As I have written many times before, if we're truly trying to reduce the threat of terrorism there are DEMONSTRABLY more effective ways than those currently being pursued. A few alternative tactics to consider: stop bombing and occupying Muslim nations, arming their enemies, torturing and indefinitely jailing their people, and supporting ruthless dictators in their countries and around the world.

While we're at it we should reinstate every gay Arabic translator (which we have a critical shortage of today) expelled from the military due to their sexual preference (in fact all gays that were expelled), and focus our attention on intelligence gathering rather than war making to catch the real extremists that want to do our country harm.

No one is denying that terrorism is a threat, but how does creating more of them make us safer?

An analysis of official data for the government-supported RAND corporation found that the invasion of Iraq caused a "seven-fold increase in jihadism." If you really hate jihadism, perhaps we should figure out what reduces it, rather than engaging in things that increase it.

As Noam Chomsky recently wrote in describing the growing rebellions in Afghanistan:

"People have the odd characteristic of objecting to the slaughter of family members and friends."

He also said

"Everybody's worried about stopping terrorism. Well, there's a really easy way: stop participating in it."

Which leads me to the rights we are giving up here at home. Why should we fall prey to exactly what actual terrorists supposedly want: to cause us fear and terror...enough to give up our own freedoms and way of life.
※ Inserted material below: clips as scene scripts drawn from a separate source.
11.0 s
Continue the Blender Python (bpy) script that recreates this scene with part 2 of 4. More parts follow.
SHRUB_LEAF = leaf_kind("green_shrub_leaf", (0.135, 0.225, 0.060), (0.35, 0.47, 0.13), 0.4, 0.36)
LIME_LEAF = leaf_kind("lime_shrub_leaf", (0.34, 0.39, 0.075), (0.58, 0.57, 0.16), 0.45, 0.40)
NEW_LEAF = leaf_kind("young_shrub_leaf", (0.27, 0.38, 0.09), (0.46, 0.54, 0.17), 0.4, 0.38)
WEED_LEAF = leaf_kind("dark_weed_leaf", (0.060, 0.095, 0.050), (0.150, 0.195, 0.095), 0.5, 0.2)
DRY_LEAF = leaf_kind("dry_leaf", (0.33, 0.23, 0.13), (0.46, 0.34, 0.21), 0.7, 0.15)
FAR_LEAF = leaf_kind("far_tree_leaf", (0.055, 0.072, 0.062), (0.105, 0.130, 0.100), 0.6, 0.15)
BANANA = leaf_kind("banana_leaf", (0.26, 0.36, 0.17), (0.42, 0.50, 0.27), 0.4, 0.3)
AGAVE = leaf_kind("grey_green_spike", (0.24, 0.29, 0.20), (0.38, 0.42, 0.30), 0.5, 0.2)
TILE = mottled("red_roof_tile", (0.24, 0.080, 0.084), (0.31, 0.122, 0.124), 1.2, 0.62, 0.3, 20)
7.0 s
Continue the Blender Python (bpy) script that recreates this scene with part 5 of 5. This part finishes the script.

The only forces I see benefitting from this growing secret government is precisely those aspects of our government that shouldn't have more power and the corporate interests that profit off our fear.

Instead of spending one more minute listening to the grumblings of a war criminal like Dick Cheney, let's heed the words of Martin Luther King Jr. instead:

"We all have to be concerned about terrorism, but you will never end terrorism by terrorizing others."